— Start of Records shown —

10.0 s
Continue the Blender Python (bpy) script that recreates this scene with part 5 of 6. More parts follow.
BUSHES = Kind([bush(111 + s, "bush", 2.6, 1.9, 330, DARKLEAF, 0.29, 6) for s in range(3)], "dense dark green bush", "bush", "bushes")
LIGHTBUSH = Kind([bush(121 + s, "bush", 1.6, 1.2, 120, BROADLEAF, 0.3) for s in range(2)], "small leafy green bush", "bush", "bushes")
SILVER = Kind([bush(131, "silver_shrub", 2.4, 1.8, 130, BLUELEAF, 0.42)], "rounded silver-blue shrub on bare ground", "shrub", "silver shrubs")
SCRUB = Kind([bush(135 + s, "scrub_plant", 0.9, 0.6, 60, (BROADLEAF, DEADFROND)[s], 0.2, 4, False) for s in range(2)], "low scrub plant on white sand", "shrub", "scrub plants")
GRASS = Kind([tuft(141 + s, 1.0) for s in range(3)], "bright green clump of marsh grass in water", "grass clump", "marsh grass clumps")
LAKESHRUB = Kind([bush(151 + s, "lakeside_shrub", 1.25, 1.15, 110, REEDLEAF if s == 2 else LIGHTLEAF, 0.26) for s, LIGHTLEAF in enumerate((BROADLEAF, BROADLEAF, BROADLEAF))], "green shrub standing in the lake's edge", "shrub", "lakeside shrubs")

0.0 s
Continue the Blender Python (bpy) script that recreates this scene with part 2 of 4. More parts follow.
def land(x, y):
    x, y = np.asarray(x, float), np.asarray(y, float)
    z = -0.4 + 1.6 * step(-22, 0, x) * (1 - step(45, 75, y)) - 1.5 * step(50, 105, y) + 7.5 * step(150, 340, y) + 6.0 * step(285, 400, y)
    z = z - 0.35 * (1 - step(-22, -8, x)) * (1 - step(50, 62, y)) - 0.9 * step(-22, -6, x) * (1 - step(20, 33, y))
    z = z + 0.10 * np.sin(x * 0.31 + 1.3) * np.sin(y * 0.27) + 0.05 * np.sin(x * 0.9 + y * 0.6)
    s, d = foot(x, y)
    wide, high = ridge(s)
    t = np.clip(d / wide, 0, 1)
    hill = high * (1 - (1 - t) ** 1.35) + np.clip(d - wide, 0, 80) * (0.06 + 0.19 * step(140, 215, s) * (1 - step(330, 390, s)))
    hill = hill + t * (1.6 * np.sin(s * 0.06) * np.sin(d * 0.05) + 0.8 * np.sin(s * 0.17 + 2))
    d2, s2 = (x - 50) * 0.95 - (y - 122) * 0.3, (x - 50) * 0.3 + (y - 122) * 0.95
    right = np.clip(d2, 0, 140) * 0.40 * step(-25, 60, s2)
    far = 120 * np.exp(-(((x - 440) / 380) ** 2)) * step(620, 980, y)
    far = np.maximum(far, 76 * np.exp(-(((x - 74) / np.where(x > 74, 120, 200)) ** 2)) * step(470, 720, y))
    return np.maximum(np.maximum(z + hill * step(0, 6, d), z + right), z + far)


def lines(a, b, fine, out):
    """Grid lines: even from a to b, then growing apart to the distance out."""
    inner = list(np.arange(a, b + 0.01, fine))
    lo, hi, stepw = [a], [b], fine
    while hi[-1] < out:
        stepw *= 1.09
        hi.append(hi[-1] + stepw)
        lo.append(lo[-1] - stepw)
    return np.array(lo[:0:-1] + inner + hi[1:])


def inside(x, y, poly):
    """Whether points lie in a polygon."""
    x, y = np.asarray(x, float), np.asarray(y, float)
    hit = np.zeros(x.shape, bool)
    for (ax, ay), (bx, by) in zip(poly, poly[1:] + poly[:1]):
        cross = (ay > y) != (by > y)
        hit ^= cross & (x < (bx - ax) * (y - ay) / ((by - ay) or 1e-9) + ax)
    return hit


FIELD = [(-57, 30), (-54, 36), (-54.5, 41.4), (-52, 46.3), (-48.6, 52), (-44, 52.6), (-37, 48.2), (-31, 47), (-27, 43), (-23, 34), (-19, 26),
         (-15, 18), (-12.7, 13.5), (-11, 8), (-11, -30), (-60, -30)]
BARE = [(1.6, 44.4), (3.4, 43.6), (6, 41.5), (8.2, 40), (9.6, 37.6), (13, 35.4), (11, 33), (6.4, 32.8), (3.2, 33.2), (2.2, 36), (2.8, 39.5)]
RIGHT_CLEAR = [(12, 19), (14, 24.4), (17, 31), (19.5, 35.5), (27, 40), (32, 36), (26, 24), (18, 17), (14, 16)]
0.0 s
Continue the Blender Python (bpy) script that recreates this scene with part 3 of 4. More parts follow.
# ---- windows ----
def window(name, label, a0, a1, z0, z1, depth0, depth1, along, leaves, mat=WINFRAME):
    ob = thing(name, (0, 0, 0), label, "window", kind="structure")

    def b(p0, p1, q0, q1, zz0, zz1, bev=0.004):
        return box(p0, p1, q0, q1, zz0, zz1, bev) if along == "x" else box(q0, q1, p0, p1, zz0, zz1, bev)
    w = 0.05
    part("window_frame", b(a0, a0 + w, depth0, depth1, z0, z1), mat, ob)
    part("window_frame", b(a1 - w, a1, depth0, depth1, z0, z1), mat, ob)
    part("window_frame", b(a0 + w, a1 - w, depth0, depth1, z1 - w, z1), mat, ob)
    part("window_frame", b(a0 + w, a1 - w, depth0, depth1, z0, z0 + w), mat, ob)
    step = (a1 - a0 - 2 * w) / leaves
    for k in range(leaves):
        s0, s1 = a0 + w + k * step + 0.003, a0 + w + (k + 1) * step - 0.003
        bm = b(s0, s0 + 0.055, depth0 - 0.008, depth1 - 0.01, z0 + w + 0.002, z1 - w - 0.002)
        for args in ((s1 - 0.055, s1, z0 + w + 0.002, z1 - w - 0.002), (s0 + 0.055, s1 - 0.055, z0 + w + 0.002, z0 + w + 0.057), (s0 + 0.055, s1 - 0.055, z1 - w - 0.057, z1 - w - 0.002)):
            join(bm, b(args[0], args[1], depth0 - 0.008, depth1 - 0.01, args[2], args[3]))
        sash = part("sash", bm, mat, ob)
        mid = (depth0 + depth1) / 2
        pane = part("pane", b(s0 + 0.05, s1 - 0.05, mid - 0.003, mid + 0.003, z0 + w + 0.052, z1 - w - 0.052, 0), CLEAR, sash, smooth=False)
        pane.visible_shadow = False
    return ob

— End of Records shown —

• Directions for this task:
In the listing above, count each line that holds the string "script". Give the number only.

• Task answer:
3